Former NPS CEO Jun Kwang-woo said a percentage point gain in the return rate could delay the depletion of the pension’s funds by six to eight years. But losses can accelerate the thinning of its coffers. According to the Ministry of Health and Welfare, the pension fund could be depleted by 2060. If the fund makes such pitiful profits from its investments, those in their 20s and 30s will have no coverage left in their old age after having made monthly contributions during their career. The pension system would break down.

The government has no right to dig into the national pension savings. Taxes are paid to allow the government to run the country. But the national pension is different. The people leave their savings in state custody with faith that they will be well managed to ensure the minimum coverage for their senior age.

Who would take responsibility if 100 trillion won of the pension fund went into public housing, as the ruling party suggested?

To address these problems, the fund management headquarters must be separated and ensured of sovereignty. A capable CIO must be recruited first. Economic conditions at home and abroad are getting worse.
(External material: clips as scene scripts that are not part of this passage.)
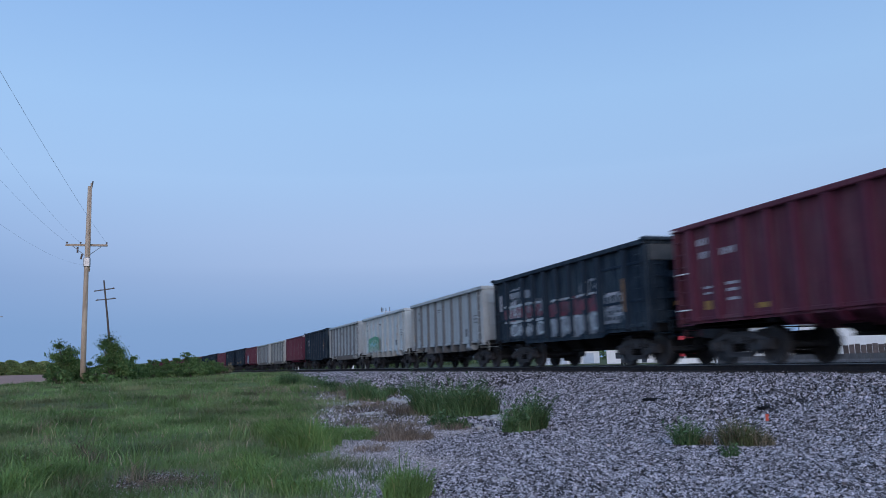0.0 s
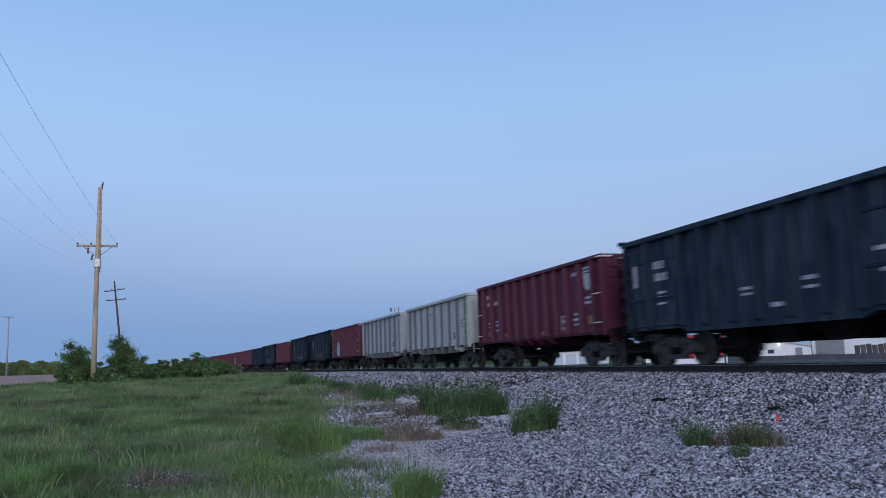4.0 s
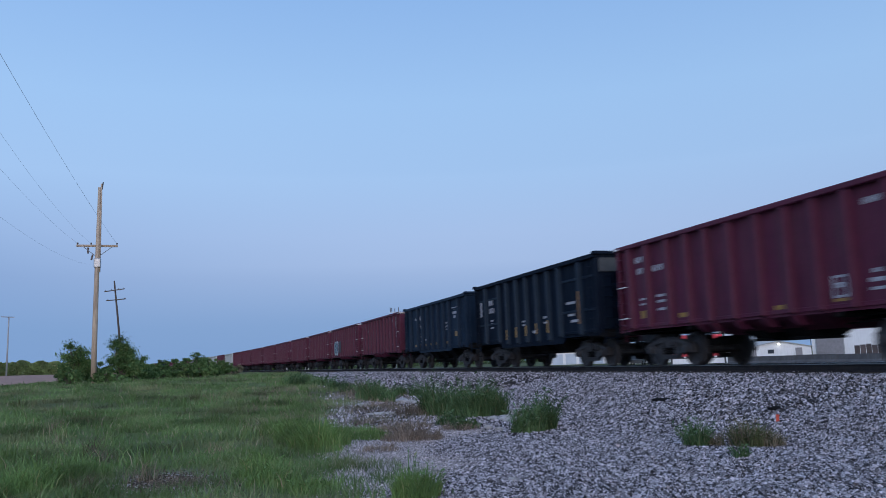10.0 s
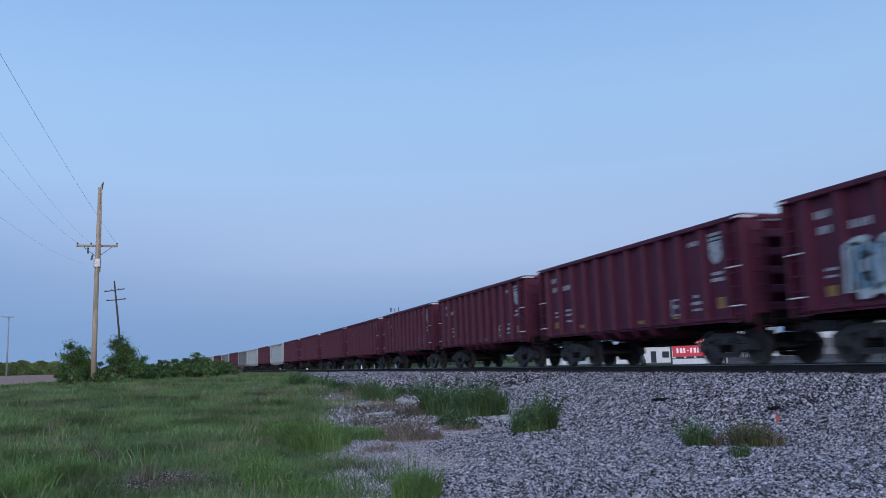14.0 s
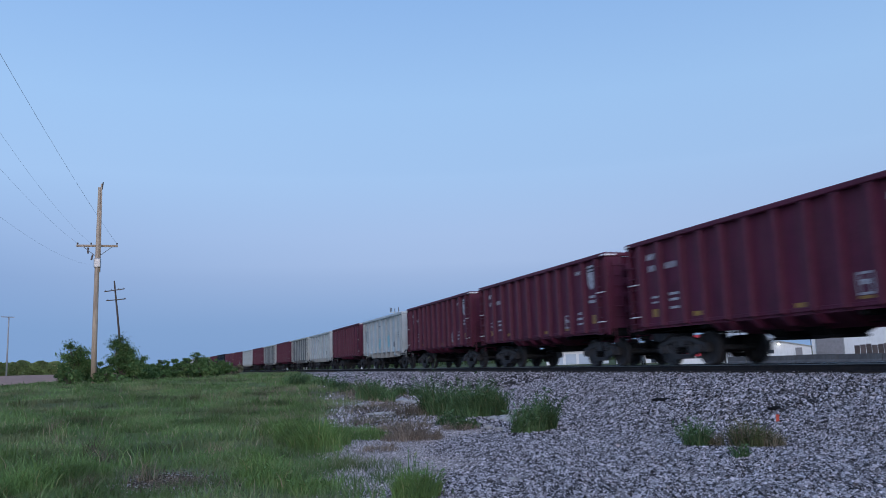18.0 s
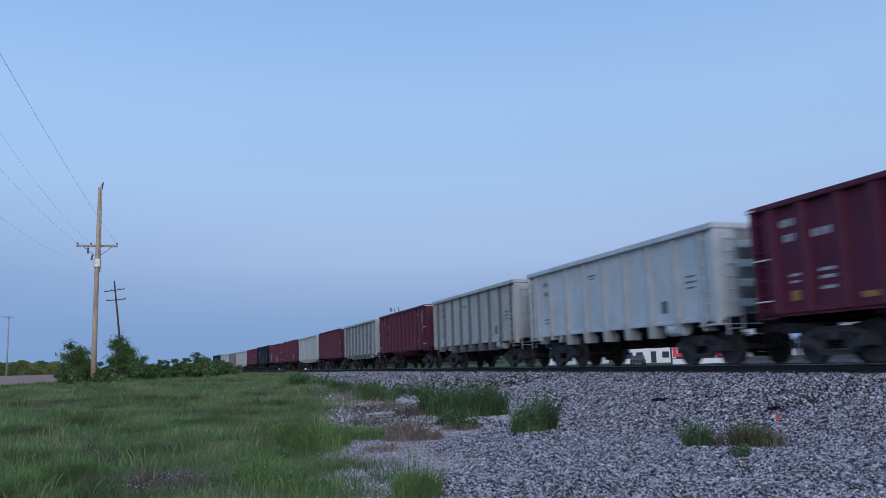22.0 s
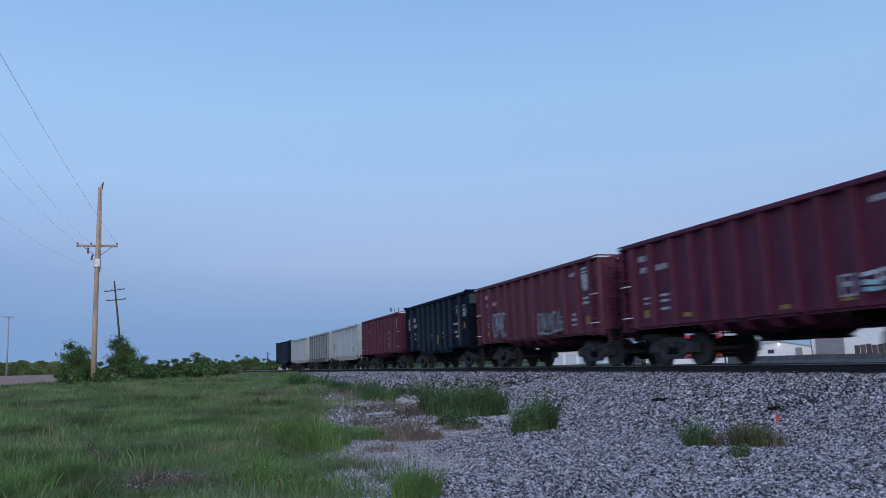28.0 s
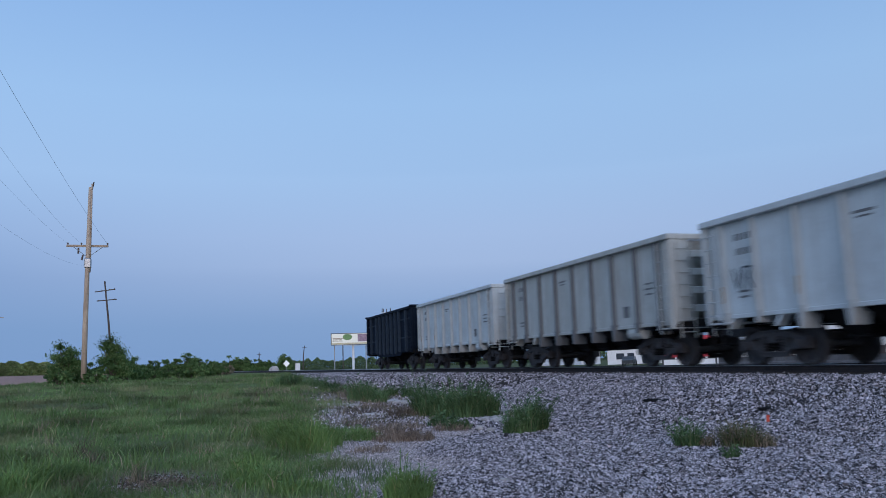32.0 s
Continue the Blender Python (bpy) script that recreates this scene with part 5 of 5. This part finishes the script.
for i, (x, y, a, b, c) in enumerate([(-14.8, 5.45, 0.10, 0.08, 0.07), (-14.45, 5.55, 0.08, 0.07, 0.06), (-23.4, 5.9, 0.55, 0.22, 0.10), (-23.0, 6.1, 0.3, 0.2, 0.08), (-23.2, 4.0, 0.6, 0.25, 0.06), (-22.6, 4.5, 0.5, 0.2, 0.05),
                                     (-16.2, 6.45, 0.26, 0.16, 0.07), (-16.5, 6.2, 0.18, 0.14, 0.06), (-16.6, 6.5, 0.14, 0.12, 0.06), (-15.9, 6.3, 0.12, 0.1, 0.05), (-19.5, 4.4, 0.5, 0.2, 0.05), (-18.0, 4.2, 0.4, 0.16, 0.045), (-10.45, 0.55, 0.05, 0.04, 0.035), (-9.2, 2.6, 0.08, 0.06, 0.04), (-21.0, 3.6, 0.4, 0.2, 0.05), (-8.75, 3.5, 0.07, 0.06, 0.04)]):
    rock(x, y, a, b, c, 300 + i)
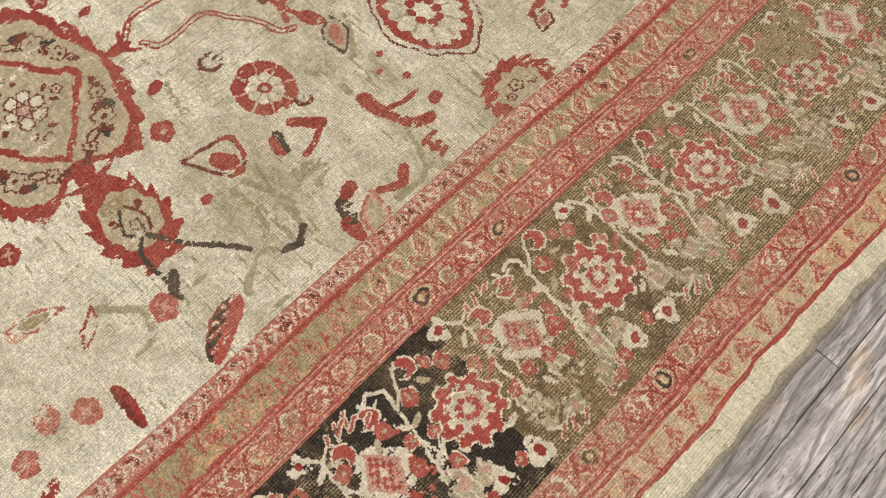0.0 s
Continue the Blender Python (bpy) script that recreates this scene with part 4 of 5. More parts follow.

The CIO’s task is to balance the profitability and security of the funds. The position has no room for political preferences or ideology. The government must not consider the idea of using the NPS to tame chaebol along with other law enforcement agencies such as the police, prosecution, antitrust and financial supervisory agencies and tax offices.

If the state fund is tainted by political influence, it will lose the people’s savings and ruin Korea Inc. The national pension is the people’s post-retirement security. Koreans will now closely watch to see if it really protects their savings. They have Kwak to thank for this.